3D scene code data:
- - - -

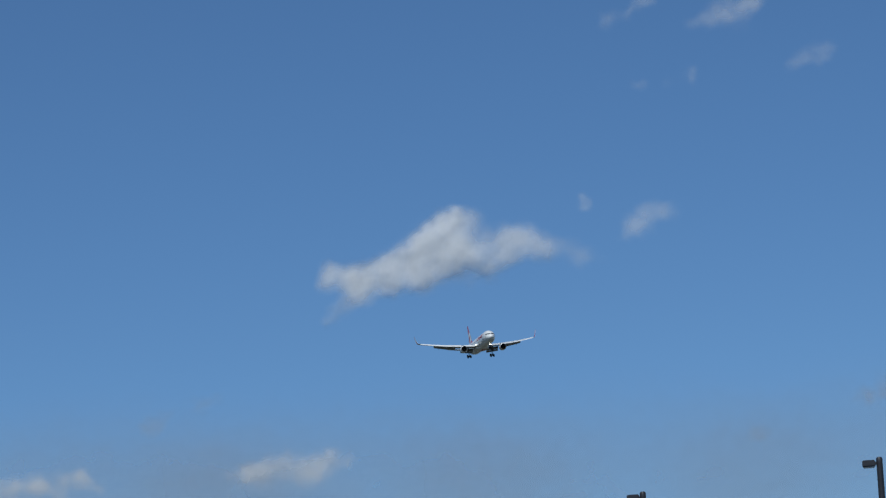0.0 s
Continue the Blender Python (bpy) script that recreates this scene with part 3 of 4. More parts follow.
def build_main_gear(side):
    y = side * 4.68
    bm = bmesh.new()
    rod(bm, (-27.45, side * 4.75, -1.3), (-27.52, y, -3.3), 0.2, 0.19, 18)
    rod(bm, (-27.55, y, -3.25), (-27.68, y, -4.76), 0.13, 0.13, 16)
    rod(bm, (-27.52, y, -3.2), (-27.52, y, -3.36), 0.25, 0.25, 18)
    gear = part("main_gear", bm, M_STEEL, plane, "lowered main landing gear with four wheels")
    bm = bmesh.new()
    rod(bm, (-26.97, y, -4.9), (-28.28, y, -4.48), 0.13, 0.13)
    part("truck_beam", bm, M_STEEL, gear)
    bm = bmesh.new()
    rod(bm, (-27.5, side * 4.6, -2.5), (-27.3, side * 2.7, -1.7), 0.09)
    part("side_brace", bm, M_STEEL, gear)
    bm = bmesh.new()
    rod(bm, (-27.5, y, -2.9), (-25.9, side * 4.4, -1.6), 0.09)
    part("drag_brace", bm, M_STEEL, gear)
    bm = bmesh.new()
    rod(bm, (-27.75, y, -3.35), (-28.1, y, -3.85), 0.06)
    rod(bm, (-28.1, y, -3.85), (-27.75, y, -4.48), 0.06)
    part("torque_link", bm, M_STEEL, gear)
    for dy in (-0.16, 0.16):
        bm = bmesh.new()
        prev = None
        for k in range(7):
            t = k / 6
            p = (-27.3 + 0.3 * math.sin(t * math.pi) * 0.6, y + dy, -3.0 - 1.6 * t)
            if prev:
                rod(bm, prev, p, 0.025, n=6)
            prev = p
        part("brake_hose", bm, M_INK, gear)
    for ax, az in ((-26.97, -4.9), (-28.28, -4.48)):
        bm = bmesh.new()
        rod(bm, (ax, y - 0.72, az), (ax, y + 0.72, az), 0.09)
        part("axle", bm, M_STEEL, gear)
        for dy in (-0.56, 0.56):
            wheel(gear, (ax, y + dy, az), 0.585, 0.44, dy)
    # leg door hanging outboard and the open belly door
    outline = [(28.9, -0.95), (28.9, -3.0), (27.75, -3.3), (27.05, -3.36), (26.45, -2.62), (26.7, -1.75), (26.5, -0.9)]
    bm = rings_mesh([[(-s, side * (5.12 + o), z) for s, z in outline] for o in (0.0, 0.06)])
    part("leg_door", bm, M_FLAP, gear, smooth=False)
    # dark plate on the door, painted as the shade of a gap
    bm = rings_mesh([[(-s, side * (5.185 + o), z) for s, z in ((28.62, -1.5), (28.55, -2.35), (28.05, -2.4), (28.05, -1.42))] for o in (-0.02, 0.006)])
    part("door_gap_shade", bm, M_DARK, gear, smooth=False)
    # pale strip beside it, painted as sunlight showing in the gap
    bm = rings_mesh([[(-s, side * (5.2 + o), z) for s, z in ((28.7, -1.45), (28.62, -2.38), (28.52, -2.38), (28.6, -1.45))] for o in (-0.03, 0.02)])
    part("sunlit_gap_strip", bm, M_SLAT, gear, "pale strip painted as sunlight in the gap", smooth=False)
    bm = bmesh.new()
    box(bm, (0.75, 0.5, 0.04), Matrix.Translation((-25.55, side * 5.2, -2.05)) @ Matrix.Rotation(radians(25), 4, "Y"))
    part("small_door", bm, M_CORE, gear)
    # thin near-black plate that stands in for the shade of the wheel well
    bm = bmesh.new()
    box(bm, (2.6, 2.0, 0.05), Matrix.Translation((-27.4, side * 3.9, -1.78)) @ Matrix.Rotation(radians(9 * side), 4, "X"))
    part("wheel_well_shade", bm, M_DARK, gear)


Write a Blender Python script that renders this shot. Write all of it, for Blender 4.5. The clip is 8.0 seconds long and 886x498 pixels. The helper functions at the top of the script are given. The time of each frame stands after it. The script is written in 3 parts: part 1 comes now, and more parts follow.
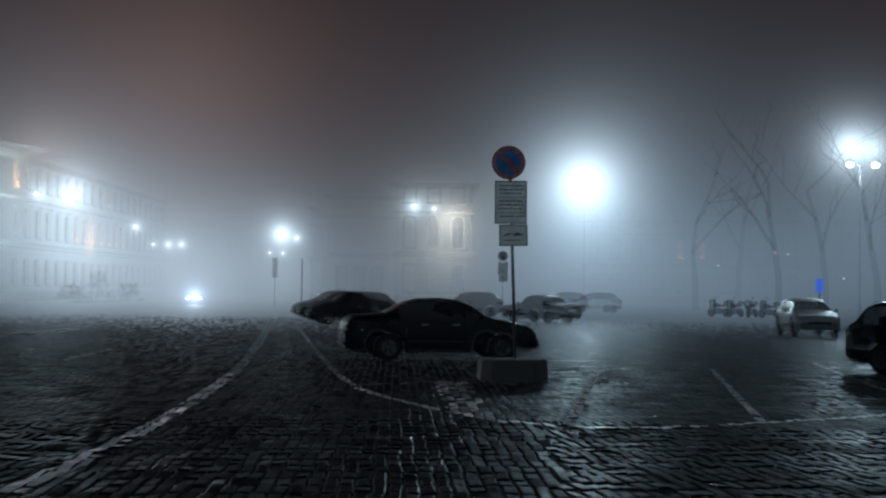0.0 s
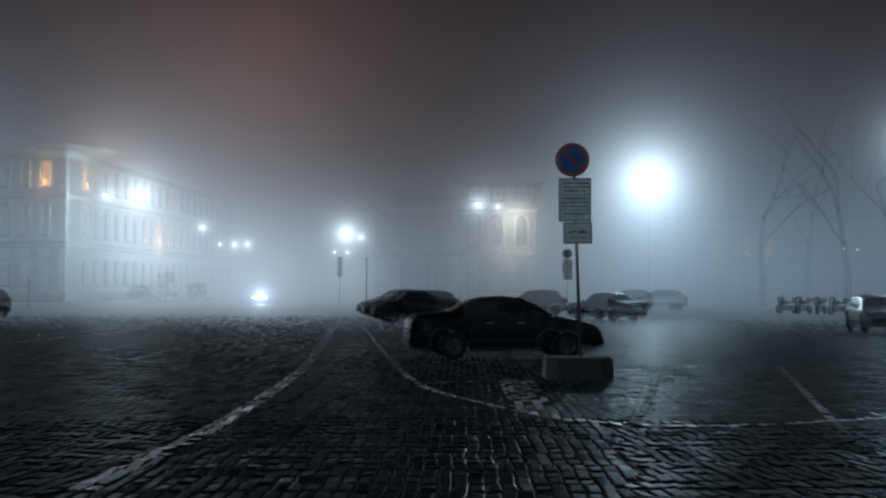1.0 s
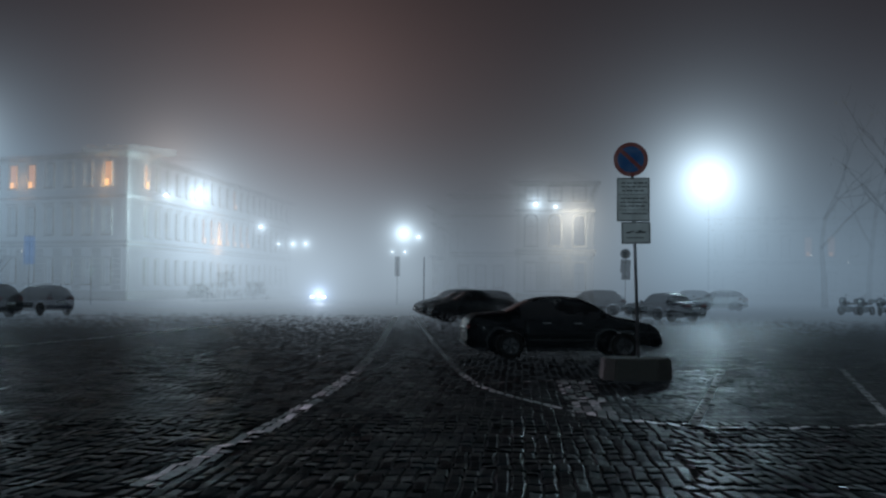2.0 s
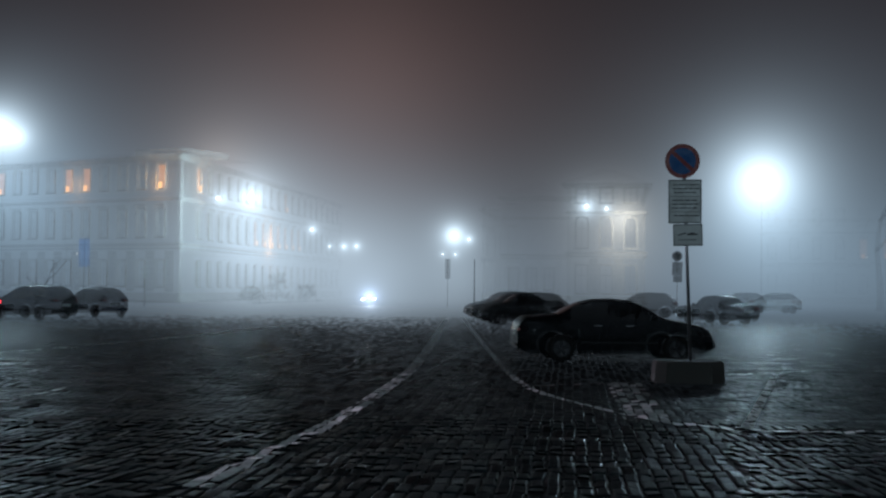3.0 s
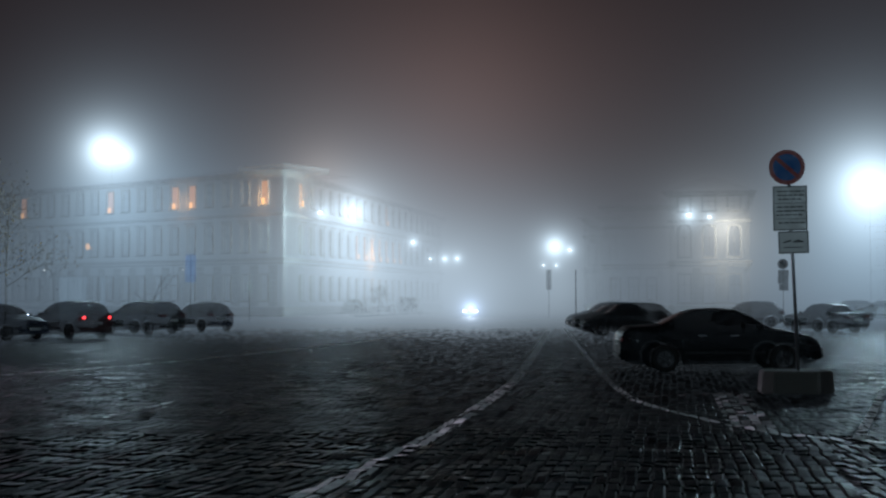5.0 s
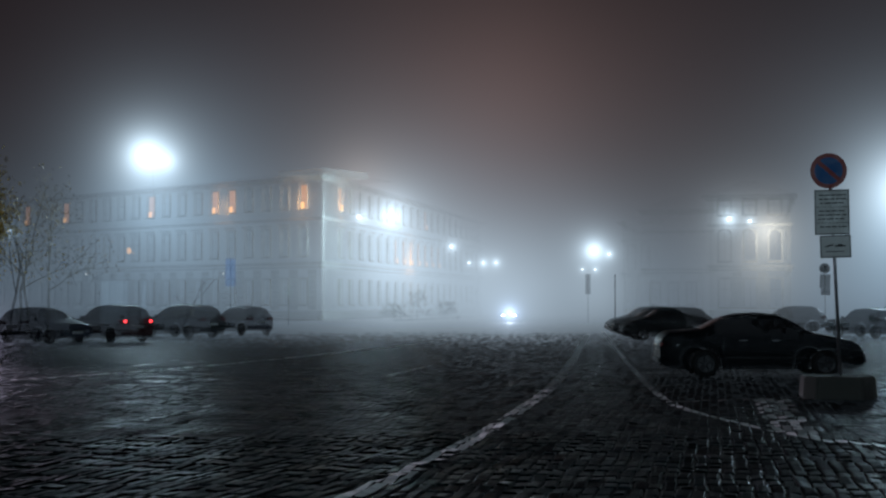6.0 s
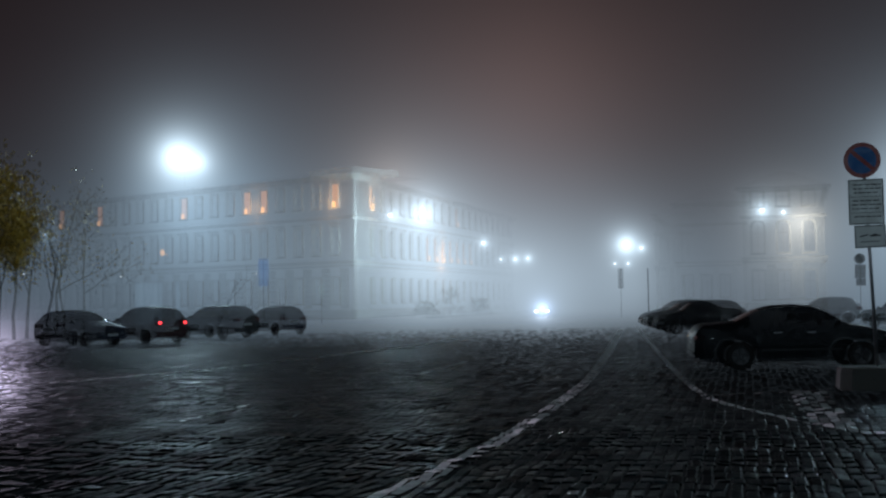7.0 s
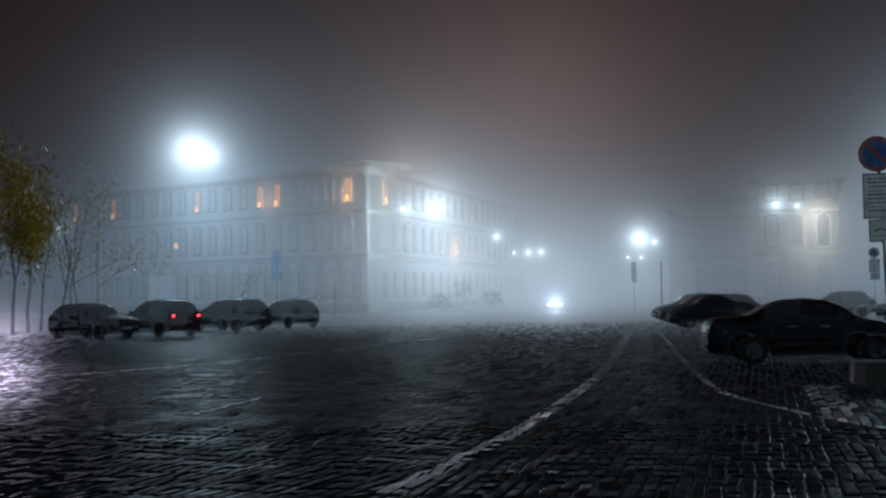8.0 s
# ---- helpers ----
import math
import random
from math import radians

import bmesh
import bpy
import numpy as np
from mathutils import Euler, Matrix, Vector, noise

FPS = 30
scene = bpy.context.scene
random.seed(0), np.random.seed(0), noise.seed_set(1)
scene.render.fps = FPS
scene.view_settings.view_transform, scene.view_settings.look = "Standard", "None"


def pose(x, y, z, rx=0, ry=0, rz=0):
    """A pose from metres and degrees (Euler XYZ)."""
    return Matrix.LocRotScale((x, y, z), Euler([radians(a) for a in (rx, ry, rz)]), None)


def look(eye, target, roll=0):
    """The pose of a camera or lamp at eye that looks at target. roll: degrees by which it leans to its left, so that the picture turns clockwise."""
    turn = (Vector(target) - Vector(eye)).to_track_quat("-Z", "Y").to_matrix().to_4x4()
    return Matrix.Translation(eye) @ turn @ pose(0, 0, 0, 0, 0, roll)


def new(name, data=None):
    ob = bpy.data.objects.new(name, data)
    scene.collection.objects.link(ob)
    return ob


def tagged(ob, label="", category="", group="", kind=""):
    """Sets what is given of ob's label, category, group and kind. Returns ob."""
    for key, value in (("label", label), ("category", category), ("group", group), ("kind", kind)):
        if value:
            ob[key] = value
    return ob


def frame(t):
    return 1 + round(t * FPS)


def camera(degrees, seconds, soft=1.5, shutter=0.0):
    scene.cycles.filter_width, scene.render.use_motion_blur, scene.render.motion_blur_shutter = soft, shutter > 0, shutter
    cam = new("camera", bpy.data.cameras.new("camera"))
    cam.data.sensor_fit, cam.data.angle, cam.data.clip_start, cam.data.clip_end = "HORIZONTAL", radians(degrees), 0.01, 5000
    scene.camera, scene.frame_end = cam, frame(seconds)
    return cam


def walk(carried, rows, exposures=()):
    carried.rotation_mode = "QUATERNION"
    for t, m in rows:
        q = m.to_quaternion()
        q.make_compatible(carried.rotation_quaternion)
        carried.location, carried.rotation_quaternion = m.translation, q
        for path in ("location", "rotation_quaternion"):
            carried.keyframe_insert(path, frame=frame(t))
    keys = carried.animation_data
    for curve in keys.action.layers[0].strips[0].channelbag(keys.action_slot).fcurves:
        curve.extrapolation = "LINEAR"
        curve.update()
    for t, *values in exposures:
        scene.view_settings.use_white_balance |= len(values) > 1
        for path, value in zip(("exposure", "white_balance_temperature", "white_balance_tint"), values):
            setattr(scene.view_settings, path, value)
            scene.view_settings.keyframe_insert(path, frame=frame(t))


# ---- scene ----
# the camera stands in the middle of the square and turns to its left
EYE = (0.0, 0.0, 1.72)
TURNS = (
    (0.0, 0.0, 1.73, 0.71), (0.5, 1.53, 1.69, 0.62), (1.0, 2.85, 1.63, 0.39), (1.5, 4.23, 1.60, 0.43),
    (3.0, 7.65, 1.68, 0.6), (3.5, 9.02, 1.75, 0.34), (4.0, 10.17, 1.79, 0.09), (4.5, 11.26, 1.93, -0.11),
    (5.0, 12.13, 2.18, -0.06), (6.5, 14.63, 2.39, -0.31), (7.0, 15.27, 2.24, -0.9), (7.5, 15.71, 2.08, -1.0),
    (8.0, 15.85, 1.96, -0.82))


def way(az, el):
    """Unit vector; az: degrees to the right of north (+y), el: degrees up."""
    a, e = radians(az), radians(el)
    return Vector((math.sin(a) * math.cos(e), math.cos(a) * math.cos(e), math.sin(e)))


def spot_at(az, dist, z=0.0):
    a = radians(az)
    return Vector((math.sin(a) * dist, math.cos(a) * dist, z))


cam = camera(38.0, 8.0, soft=2.3)
walk(cam, [(t, look(EYE, Vector(EYE) + way(-yaw, pitch), roll)) for t, yaw, pitch, roll in TURNS])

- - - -

Instruction - Return all the entries word for word, but omit any pictures they contain.

Response for this exercise -
0.0 s
Continue the Blender Python (bpy) script that recreates this scene with part 3 of 4. More parts follow.
def build_main_gear(side):
    y = side * 4.68
    bm = bmesh.new()
    rod(bm, (-27.45, side * 4.75, -1.3), (-27.52, y, -3.3), 0.2, 0.19, 18)
    rod(bm, (-27.55, y, -3.25), (-27.68, y, -4.76), 0.13, 0.13, 16)
    rod(bm, (-27.52, y, -3.2), (-27.52, y, -3.36), 0.25, 0.25, 18)
    gear = part("main_gear", bm, M_STEEL, plane, "lowered main landing gear with four wheels")
    bm = bmesh.new()
    rod(bm, (-26.97, y, -4.9), (-28.28, y, -4.48), 0.13, 0.13)
    part("truck_beam", bm, M_STEEL, gear)
    bm = bmesh.new()
    rod(bm, (-27.5, side * 4.6, -2.5), (-27.3, side * 2.7, -1.7), 0.09)
    part("side_brace", bm, M_STEEL, gear)
    bm = bmesh.new()
    rod(bm, (-27.5, y, -2.9), (-25.9, side * 4.4, -1.6), 0.09)
    part("drag_brace", bm, M_STEEL, gear)
    bm = bmesh.new()
    rod(bm, (-27.75, y, -3.35), (-28.1, y, -3.85), 0.06)
    rod(bm, (-28.1, y, -3.85), (-27.75, y, -4.48), 0.06)
    part("torque_link", bm, M_STEEL, gear)
    for dy in (-0.16, 0.16):
        bm = bmesh.new()
        prev = None
        for k in range(7):
            t = k / 6
            p = (-27.3 + 0.3 * math.sin(t * math.pi) * 0.6, y + dy, -3.0 - 1.6 * t)
            if prev:
                rod(bm, prev, p, 0.025, n=6)
            prev = p
        part("brake_hose", bm, M_INK, gear)
    for ax, az in ((-26.97, -4.9), (-28.28, -4.48)):
        bm = bmesh.new()
        rod(bm, (ax, y - 0.72, az), (ax, y + 0.72, az), 0.09)
        part("axle", bm, M_STEEL, gear)
        for dy in (-0.56, 0.56):
            wheel(gear, (ax, y + dy, az), 0.585, 0.44, dy)
    # leg door hanging outboard and the open belly door
    outline = [(28.9, -0.95), (28.9, -3.0), (27.75, -3.3), (27.05, -3.36), (26.45, -2.62), (26.7, -1.75), (26.5, -0.9)]
    bm = rings_mesh([[(-s, side * (5.12 + o), z) for s, z in outline] for o in (0.0, 0.06)])
    part("leg_door", bm, M_FLAP, gear, smooth=False)
    # dark plate on the door, painted as the shade of a gap
    bm = rings_mesh([[(-s, side * (5.185 + o), z) for s, z in ((28.62, -1.5), (28.55, -2.35), (28.05, -2.4), (28.05, -1.42))] for o in (-0.02, 0.006)])
    part("door_gap_shade", bm, M_DARK, gear, smooth=False)
    # pale strip beside it, painted as sunlight showing in the gap
    bm = rings_mesh([[(-s, side * (5.2 + o), z) for s, z in ((28.7, -1.45), (28.62, -2.38), (28.52, -2.38), (28.6, -1.45))] for o in (-0.03, 0.02)])
    part("sunlit_gap_strip", bm, M_SLAT, gear, "pale strip painted as sunlight in the gap", smooth=False)
    bm = bmesh.new()
    box(bm, (0.75, 0.5, 0.04), Matrix.Translation((-25.55, side * 5.2, -2.05)) @ Matrix.Rotation(radians(25), 4, "Y"))
    part("small_door", bm, M_CORE, gear)
    # thin near-black plate that stands in for the shade of the wheel well
    bm = bmesh.new()
    box(bm, (2.6, 2.0, 0.05), Matrix.Translation((-27.4, side * 3.9, -1.78)) @ Matrix.Rotation(radians(9 * side), 4, "X"))
    part("wheel_well_shade", bm, M_DARK, gear)


Write a Blender Python script that renders this shot. Write all of it, for Blender 4.5. The clip is 8.0 seconds long and 886x498 pixels. The helper functions at the top of the script are given. The time of each frame stands after it. The script is written in 3 parts: part 1 comes now, and more parts follow.
0.0 s
1.0 s
2.0 s
3.0 s
5.0 s
6.0 s
7.0 s
8.0 s
# ---- helpers ----
import math
import random
from math import radians

import bmesh
import bpy
import numpy as np
from mathutils import Euler, Matrix, Vector, noise

FPS = 30
scene = bpy.context.scene
random.seed(0), np.random.seed(0), noise.seed_set(1)
scene.render.fps = FPS
scene.view_settings.view_transform, scene.view_settings.look = "Standard", "None"


def pose(x, y, z, rx=0, ry=0, rz=0):
    """A pose from metres and degrees (Euler XYZ)."""
    return Matrix.LocRotScale((x, y, z), Euler([radians(a) for a in (rx, ry, rz)]), None)


def look(eye, target, roll=0):
    """The pose of a camera or lamp at eye that looks at target. roll: degrees by which it leans to its left, so that the picture turns clockwise."""
    turn = (Vector(target) - Vector(eye)).to_track_quat("-Z", "Y").to_matrix().to_4x4()
    return Matrix.Translation(eye) @ turn @ pose(0, 0, 0, 0, 0, roll)


def new(name, data=None):
    ob = bpy.data.objects.new(name, data)
    scene.collection.objects.link(ob)
    return ob


def tagged(ob, label="", category="", group="", kind=""):
    """Sets what is given of ob's label, category, group and kind. Returns ob."""
    for key, value in (("label", label), ("category", category), ("group", group), ("kind", kind)):
        if value:
            ob[key] = value
    return ob


def frame(t):
    return 1 + round(t * FPS)


def camera(degrees, seconds, soft=1.5, shutter=0.0):
    scene.cycles.filter_width, scene.render.use_motion_blur, scene.render.motion_blur_shutter = soft, shutter > 0, shutter
    cam = new("camera", bpy.data.cameras.new("camera"))
    cam.data.sensor_fit, cam.data.angle, cam.data.clip_start, cam.data.clip_end = "HORIZONTAL", radians(degrees), 0.01, 5000
    scene.camera, scene.frame_end = cam, frame(seconds)
    return cam


def walk(carried, rows, exposures=()):
    carried.rotation_mode = "QUATERNION"
    for t, m in rows:
        q = m.to_quaternion()
        q.make_compatible(carried.rotation_quaternion)
        carried.location, carried.rotation_quaternion = m.translation, q
        for path in ("location", "rotation_quaternion"):
            carried.keyframe_insert(path, frame=frame(t))
    keys = carried.animation_data
    for curve in keys.action.layers[0].strips[0].channelbag(keys.action_slot).fcurves:
        curve.extrapolation = "LINEAR"
        curve.update()
    for t, *values in exposures:
        scene.view_settings.use_white_balance |= len(values) > 1
        for path, value in zip(("exposure", "white_balance_temperature", "white_balance_tint"), values):
            setattr(scene.view_settings, path, value)
            scene.view_settings.keyframe_insert(path, frame=frame(t))


# ---- scene ----
# the camera stands in the middle of the square and turns to its left
EYE = (0.0, 0.0, 1.72)
TURNS = (
    (0.0, 0.0, 1.73, 0.71), (0.5, 1.53, 1.69, 0.62), (1.0, 2.85, 1.63, 0.39), (1.5, 4.23, 1.60, 0.43),
    (3.0, 7.65, 1.68, 0.6), (3.5, 9.02, 1.75, 0.34), (4.0, 10.17, 1.79, 0.09), (4.5, 11.26, 1.93, -0.11),
    (5.0, 12.13, 2.18, -0.06), (6.5, 14.63, 2.39, -0.31), (7.0, 15.27, 2.24, -0.9), (7.5, 15.71, 2.08, -1.0),
    (8.0, 15.85, 1.96, -0.82))


def way(az, el):
    """Unit vector; az: degrees to the right of north (+y), el: degrees up."""
    a, e = radians(az), radians(el)
    return Vector((math.sin(a) * math.cos(e), math.cos(a) * math.cos(e), math.sin(e)))


def spot_at(az, dist, z=0.0):
    a = radians(az)
    return Vector((math.sin(a) * dist, math.cos(a) * dist, z))


cam = camera(38.0, 8.0, soft=2.3)
walk(cam, [(t, look(EYE, Vector(EYE) + way(-yaw, pitch), roll)) for t, yaw, pitch, roll in TURNS])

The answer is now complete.